## WHAT THE EXERCISE ASKS
Comb through the entries for "seed" and pull out each line that holds it.

## DATA EXCERPTS
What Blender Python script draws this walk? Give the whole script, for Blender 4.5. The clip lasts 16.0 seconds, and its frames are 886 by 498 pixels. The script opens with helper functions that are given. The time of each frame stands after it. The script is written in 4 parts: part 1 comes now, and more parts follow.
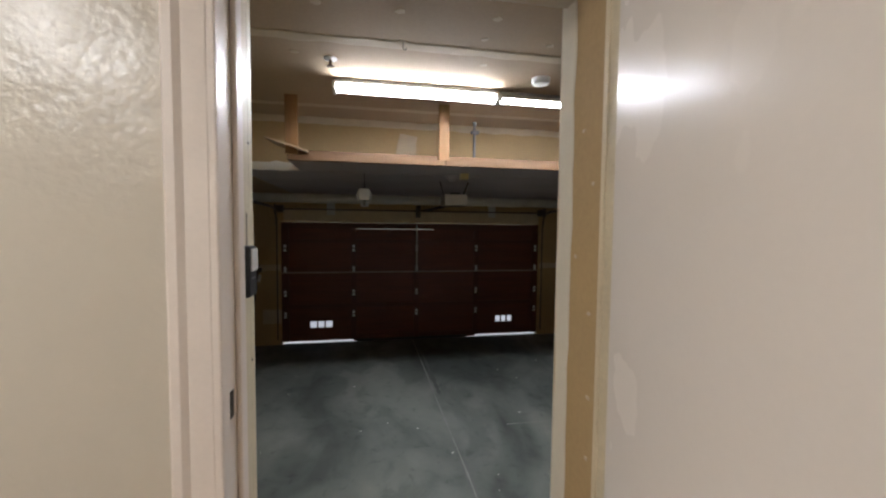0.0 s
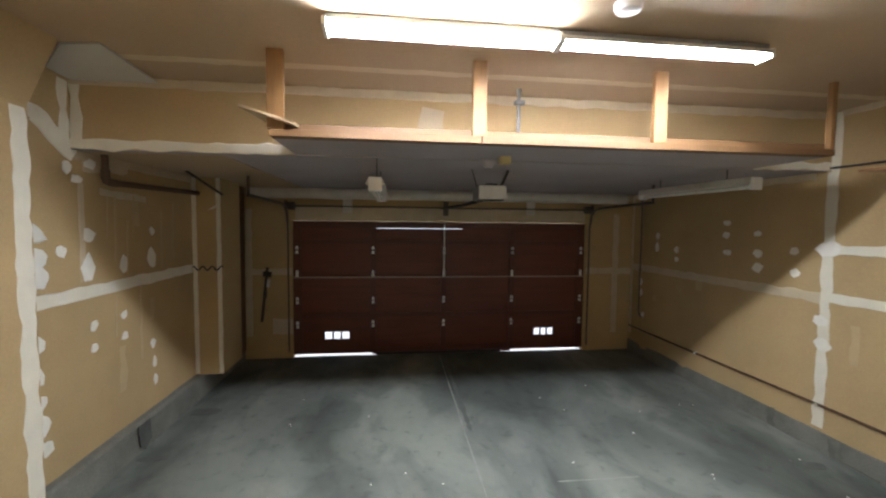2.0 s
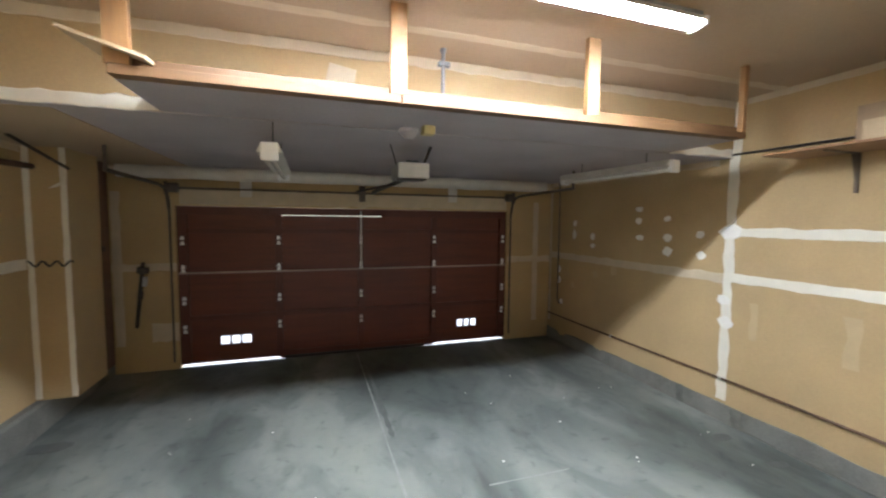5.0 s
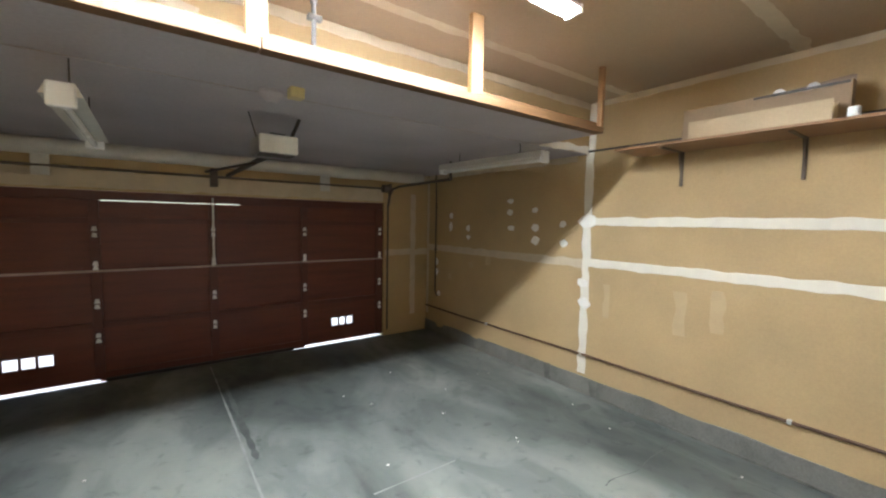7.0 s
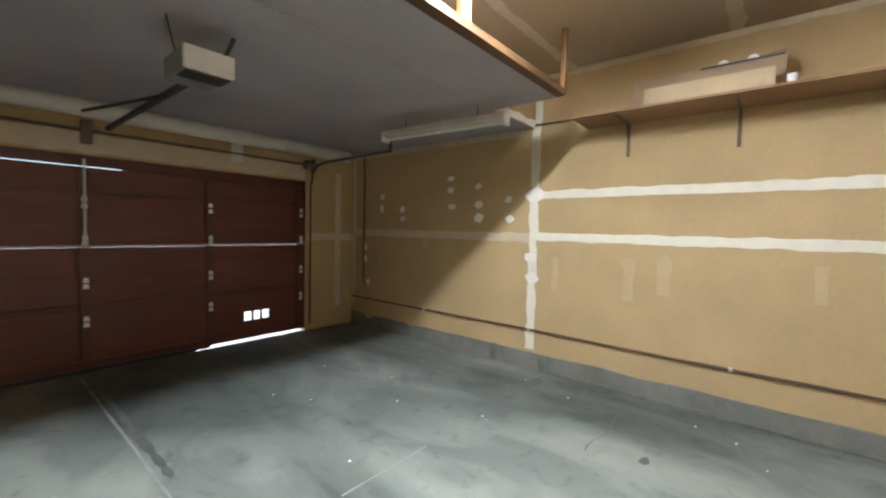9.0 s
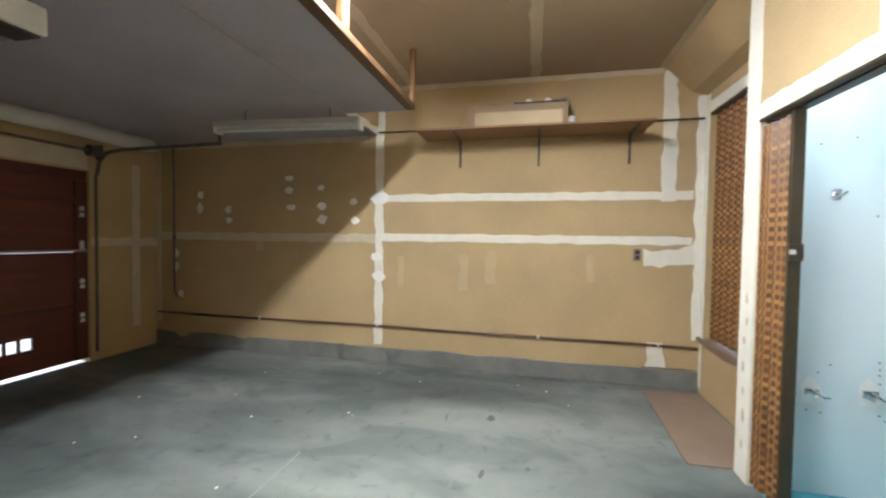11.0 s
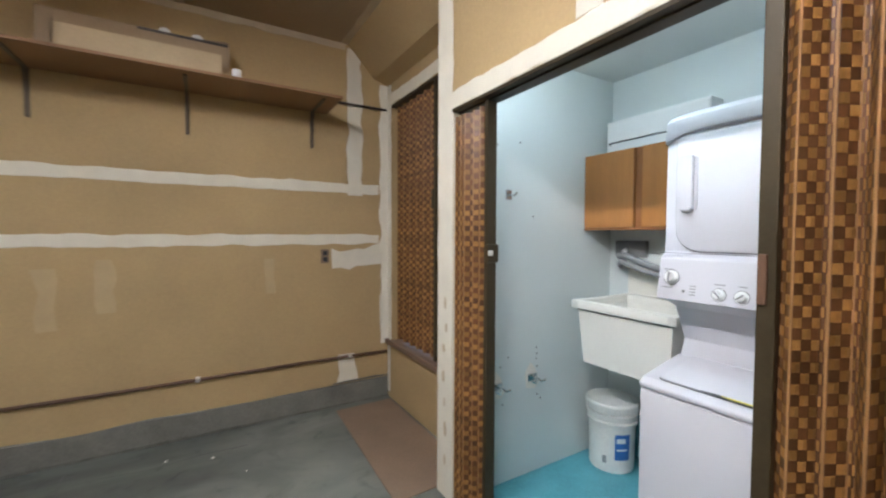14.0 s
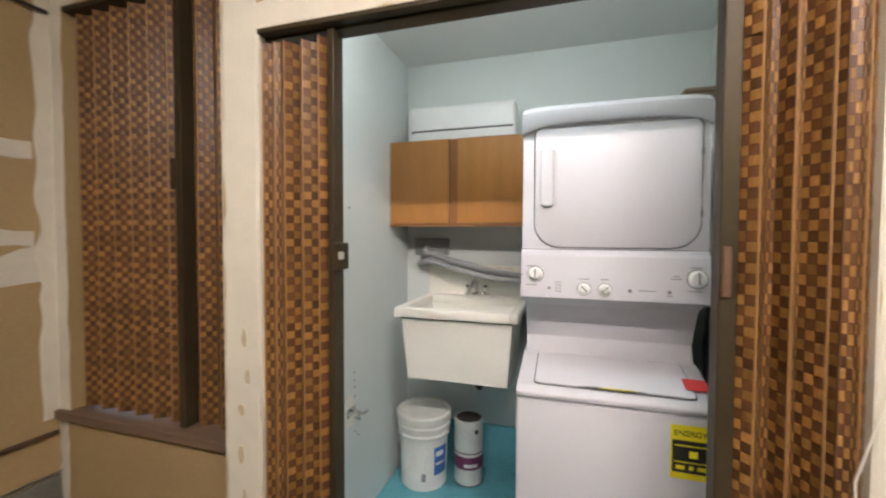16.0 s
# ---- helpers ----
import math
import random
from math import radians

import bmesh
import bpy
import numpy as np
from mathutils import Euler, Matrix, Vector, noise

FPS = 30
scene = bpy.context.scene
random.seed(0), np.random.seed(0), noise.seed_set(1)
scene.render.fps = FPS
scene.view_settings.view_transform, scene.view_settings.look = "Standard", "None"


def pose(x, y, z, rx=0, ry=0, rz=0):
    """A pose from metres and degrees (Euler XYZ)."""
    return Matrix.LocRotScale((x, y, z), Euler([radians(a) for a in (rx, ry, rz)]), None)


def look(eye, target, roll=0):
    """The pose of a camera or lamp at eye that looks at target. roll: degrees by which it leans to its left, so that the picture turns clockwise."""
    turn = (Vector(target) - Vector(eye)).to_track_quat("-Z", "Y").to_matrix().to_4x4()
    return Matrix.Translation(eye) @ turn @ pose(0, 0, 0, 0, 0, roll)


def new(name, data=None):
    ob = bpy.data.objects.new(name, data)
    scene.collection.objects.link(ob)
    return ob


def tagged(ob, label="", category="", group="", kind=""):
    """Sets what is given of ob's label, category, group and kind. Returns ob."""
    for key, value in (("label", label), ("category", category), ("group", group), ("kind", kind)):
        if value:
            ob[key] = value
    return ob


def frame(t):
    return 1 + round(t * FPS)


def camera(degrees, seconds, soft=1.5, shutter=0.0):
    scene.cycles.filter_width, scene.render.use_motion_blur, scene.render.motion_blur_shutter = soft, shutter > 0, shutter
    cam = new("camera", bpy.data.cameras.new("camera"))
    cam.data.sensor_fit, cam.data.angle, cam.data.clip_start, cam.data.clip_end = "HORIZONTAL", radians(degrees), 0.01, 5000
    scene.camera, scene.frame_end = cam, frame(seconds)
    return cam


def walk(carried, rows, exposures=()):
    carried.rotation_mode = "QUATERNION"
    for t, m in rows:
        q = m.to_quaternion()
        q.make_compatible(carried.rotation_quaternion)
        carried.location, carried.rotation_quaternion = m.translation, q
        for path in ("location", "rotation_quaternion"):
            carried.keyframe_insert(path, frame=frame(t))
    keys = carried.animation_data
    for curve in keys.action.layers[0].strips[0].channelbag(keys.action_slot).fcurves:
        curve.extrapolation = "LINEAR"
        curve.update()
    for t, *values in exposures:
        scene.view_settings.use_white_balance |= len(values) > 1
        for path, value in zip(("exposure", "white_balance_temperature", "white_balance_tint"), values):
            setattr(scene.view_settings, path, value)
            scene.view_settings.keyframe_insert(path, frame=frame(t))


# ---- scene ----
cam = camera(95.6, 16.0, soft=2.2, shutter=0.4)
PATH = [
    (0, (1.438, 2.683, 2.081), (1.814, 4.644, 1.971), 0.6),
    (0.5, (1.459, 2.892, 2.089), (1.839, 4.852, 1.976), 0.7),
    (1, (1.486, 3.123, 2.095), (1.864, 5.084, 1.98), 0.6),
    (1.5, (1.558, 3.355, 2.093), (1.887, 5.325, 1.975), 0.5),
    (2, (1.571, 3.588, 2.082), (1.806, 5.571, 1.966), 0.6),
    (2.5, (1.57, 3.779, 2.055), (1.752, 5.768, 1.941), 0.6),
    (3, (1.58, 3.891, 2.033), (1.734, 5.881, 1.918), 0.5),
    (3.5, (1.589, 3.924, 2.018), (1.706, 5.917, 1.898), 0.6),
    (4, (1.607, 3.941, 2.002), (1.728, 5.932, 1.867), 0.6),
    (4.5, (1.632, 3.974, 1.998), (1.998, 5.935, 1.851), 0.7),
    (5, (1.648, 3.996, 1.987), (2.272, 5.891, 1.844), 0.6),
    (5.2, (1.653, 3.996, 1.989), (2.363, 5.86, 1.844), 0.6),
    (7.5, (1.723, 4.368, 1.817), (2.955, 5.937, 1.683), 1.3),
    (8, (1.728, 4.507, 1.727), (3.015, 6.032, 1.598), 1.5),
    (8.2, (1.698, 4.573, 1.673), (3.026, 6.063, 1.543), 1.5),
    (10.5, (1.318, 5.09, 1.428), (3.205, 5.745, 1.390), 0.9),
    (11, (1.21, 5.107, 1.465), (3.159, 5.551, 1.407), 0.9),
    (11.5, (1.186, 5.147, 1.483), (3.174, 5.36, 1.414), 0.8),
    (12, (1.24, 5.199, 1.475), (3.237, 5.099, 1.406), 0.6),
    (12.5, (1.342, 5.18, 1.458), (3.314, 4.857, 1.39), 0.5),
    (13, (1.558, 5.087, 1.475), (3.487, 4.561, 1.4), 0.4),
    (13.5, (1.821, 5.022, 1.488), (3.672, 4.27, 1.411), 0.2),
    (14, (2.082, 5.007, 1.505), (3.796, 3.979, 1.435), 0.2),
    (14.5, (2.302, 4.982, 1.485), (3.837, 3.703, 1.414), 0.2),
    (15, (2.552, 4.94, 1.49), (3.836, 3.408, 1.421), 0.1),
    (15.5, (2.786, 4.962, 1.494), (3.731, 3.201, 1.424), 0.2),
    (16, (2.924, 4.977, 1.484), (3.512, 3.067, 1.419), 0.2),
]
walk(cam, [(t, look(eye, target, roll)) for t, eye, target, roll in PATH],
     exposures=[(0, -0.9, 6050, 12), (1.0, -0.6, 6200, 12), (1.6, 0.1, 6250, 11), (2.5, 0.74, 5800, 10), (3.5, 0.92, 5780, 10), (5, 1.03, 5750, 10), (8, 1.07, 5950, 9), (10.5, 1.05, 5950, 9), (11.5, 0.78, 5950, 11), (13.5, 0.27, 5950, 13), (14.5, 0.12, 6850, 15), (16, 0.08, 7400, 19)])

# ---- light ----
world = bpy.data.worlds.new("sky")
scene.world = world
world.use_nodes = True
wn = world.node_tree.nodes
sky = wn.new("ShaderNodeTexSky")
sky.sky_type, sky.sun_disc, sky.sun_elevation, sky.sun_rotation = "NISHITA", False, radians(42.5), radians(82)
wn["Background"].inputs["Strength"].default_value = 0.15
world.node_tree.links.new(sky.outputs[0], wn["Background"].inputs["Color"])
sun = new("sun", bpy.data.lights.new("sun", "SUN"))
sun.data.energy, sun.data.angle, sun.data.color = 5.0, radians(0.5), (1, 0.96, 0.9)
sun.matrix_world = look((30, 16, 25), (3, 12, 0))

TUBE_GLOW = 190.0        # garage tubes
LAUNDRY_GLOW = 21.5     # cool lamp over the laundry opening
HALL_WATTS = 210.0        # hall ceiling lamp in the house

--

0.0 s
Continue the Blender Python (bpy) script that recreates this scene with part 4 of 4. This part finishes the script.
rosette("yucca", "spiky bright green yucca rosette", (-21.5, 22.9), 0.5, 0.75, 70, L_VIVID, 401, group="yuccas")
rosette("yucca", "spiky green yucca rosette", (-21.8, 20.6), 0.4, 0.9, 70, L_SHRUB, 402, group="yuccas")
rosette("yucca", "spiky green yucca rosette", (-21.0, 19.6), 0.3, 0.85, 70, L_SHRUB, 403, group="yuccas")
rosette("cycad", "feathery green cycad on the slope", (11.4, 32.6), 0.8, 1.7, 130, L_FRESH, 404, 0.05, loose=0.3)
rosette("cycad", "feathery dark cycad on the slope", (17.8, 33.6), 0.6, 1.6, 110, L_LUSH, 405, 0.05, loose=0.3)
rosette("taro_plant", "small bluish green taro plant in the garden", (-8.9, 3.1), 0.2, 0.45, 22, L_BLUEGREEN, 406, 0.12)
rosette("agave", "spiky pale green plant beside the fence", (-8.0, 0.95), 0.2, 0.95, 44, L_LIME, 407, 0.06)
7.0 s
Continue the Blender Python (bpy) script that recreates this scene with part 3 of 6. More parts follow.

--

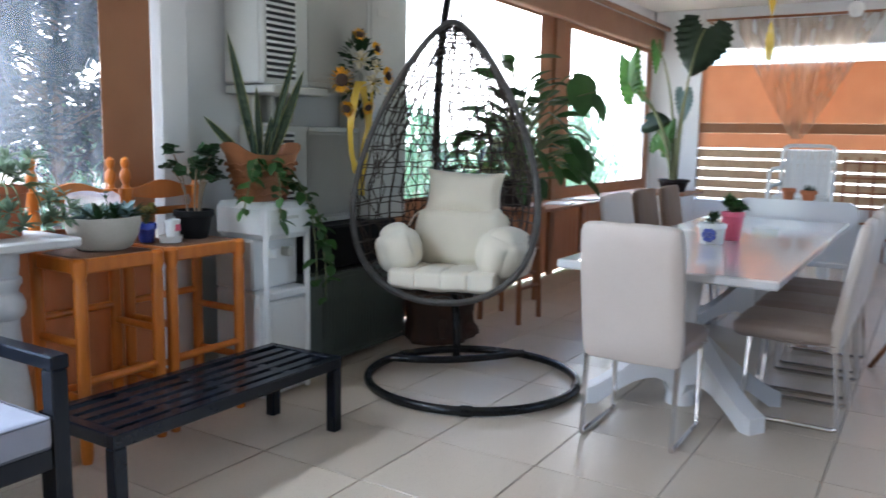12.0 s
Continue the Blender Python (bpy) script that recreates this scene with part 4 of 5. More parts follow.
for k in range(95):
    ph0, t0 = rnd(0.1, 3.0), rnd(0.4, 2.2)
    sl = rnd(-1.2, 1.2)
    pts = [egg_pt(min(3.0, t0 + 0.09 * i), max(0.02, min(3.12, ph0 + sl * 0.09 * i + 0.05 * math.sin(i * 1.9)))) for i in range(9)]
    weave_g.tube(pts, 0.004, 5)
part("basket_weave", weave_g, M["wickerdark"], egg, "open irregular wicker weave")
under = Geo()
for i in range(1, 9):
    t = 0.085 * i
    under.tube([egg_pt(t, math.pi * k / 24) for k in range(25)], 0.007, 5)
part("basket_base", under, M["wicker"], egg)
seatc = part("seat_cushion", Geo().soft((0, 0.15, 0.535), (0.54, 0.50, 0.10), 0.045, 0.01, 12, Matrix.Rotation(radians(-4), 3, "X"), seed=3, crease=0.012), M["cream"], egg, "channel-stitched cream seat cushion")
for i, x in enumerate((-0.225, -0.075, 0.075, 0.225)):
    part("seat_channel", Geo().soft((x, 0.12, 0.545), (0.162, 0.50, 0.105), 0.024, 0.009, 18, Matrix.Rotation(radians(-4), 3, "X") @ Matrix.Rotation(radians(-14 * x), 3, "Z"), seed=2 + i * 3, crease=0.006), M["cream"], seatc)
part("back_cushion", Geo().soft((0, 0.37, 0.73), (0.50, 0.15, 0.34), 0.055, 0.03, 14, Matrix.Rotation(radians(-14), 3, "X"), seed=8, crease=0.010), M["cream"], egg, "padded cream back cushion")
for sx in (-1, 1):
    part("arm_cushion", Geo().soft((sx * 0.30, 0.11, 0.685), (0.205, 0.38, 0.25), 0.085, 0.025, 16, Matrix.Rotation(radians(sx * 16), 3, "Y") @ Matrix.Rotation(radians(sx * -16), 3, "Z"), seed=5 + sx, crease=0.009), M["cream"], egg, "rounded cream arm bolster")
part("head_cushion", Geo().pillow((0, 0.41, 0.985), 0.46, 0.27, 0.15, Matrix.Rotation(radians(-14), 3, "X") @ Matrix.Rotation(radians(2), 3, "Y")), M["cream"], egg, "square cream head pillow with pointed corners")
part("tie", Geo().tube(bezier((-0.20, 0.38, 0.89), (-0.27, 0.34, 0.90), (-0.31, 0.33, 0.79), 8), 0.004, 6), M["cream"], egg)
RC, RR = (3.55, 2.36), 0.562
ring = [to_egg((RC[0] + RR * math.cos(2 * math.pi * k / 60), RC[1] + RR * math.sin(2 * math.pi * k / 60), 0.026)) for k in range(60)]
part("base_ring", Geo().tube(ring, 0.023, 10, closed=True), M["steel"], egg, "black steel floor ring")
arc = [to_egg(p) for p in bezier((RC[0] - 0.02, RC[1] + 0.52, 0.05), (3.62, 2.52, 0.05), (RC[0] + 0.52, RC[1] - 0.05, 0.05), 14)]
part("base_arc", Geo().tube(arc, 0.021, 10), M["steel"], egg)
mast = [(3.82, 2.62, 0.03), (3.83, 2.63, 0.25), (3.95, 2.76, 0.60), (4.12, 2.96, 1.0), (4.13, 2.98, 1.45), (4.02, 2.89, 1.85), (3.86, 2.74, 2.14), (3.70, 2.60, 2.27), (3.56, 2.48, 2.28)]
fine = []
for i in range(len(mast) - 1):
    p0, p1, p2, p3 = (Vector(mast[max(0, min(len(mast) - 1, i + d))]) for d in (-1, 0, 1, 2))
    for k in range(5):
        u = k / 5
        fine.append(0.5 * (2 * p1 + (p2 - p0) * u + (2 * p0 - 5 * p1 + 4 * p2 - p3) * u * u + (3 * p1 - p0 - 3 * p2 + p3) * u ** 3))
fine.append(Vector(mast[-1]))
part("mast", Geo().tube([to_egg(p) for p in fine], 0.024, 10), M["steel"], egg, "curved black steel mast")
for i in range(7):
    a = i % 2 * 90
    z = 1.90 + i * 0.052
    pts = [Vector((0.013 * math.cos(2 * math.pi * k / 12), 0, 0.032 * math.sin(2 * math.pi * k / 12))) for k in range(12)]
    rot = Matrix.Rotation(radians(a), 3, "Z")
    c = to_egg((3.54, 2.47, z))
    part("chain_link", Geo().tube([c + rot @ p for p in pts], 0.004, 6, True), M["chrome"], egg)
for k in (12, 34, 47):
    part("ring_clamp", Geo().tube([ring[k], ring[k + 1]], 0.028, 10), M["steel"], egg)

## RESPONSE
random.seed(0), np.random.seed(0), noise.seed_set(1)
seatc = part("seat_cushion", Geo().soft((0, 0.15, 0.535), (0.54, 0.50, 0.10), 0.045, 0.01, 12, Matrix.Rotation(radians(-4), 3, "X"), seed=3, crease=0.012), M["cream"], egg, "channel-stitched cream seat cushion")
    part("seat_channel", Geo().soft((x, 0.12, 0.545), (0.162, 0.50, 0.105), 0.024, 0.009, 18, Matrix.Rotation(radians(-4), 3, "X") @ Matrix.Rotation(radians(-14 * x), 3, "Z"), seed=2 + i * 3, crease=0.006), M["cream"], seatc)
part("back_cushion", Geo().soft((0, 0.37, 0.73), (0.50, 0.15, 0.34), 0.055, 0.03, 14, Matrix.Rotation(radians(-14), 3, "X"), seed=8, crease=0.010), M["cream"], egg, "padded cream back cushion")
    part("arm_cushion", Geo().soft((sx * 0.30, 0.11, 0.685), (0.205, 0.38, 0.25), 0.085, 0.025, 16, Matrix.Rotation(radians(sx * 16), 3, "Y") @ Matrix.Rotation(radians(sx * -16), 3, "Z"), seed=5 + sx, crease=0.009), M["cream"], egg, "rounded cream arm bolster")